Both Talib and Bryant had major strikes against their character when they were being evaluated for the NFL Draft. They were red-flagged by many teams and removed from draft boards. Still, Talib and Bryant were considered talented enough players that the Buccaneers and Cowboys gambled first round picks on them.

So far as we know at this point, the Chiefs under Pioli/Haley have been unwilling to increase the odds against them by drafting players of questionable character. Some may have been of questionable ability, but then that’s the gamble that comes with every draft choice.

It will be interesting to see how long the Chiefs continue to step away from the bad eggs. It’s actually easier for rebuilding teams to be particular because they have so many needs in so many positions that there’s always somebody else to select rather than the troubled soul.

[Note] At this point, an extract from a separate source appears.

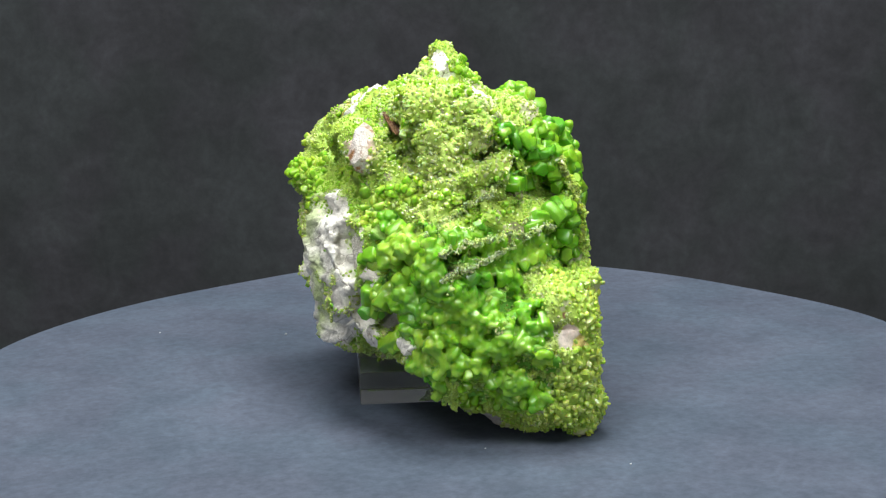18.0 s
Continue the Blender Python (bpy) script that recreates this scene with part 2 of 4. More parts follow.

As the roster improves and teams win games, the focus narrows, needs become easier to identify and decision makers become less picky. If there’s a solid foundation in place, they are willing to take a chance that the rest of the team will rise above any controversy that may come its way.

The Chiefs are not in a position yet where one player will make the difference. The fact is it’s never just one player, not in a game where there are 22 players on the field for every snap of the ball. That’s invariably where organizations stub their toe – dumbing down their standards to get a special physical talent who is going to push the team over the top.

As they go through their last round of evaluations, the Chiefs and 31 other teams should head the caution signs in their dossiers and go in the opposite direction.

One Response to “Finding The Faults … Wednesday Cup O’Chiefs”

  • March 30, 2011  - RW says:

    A red flag on one’s resume` is one thing, a PATTERN of poor judgment/behavior is another. The PATTERN guys almost always bring their problems with them because as an old personnel guy once told me, “People change, but rarely”.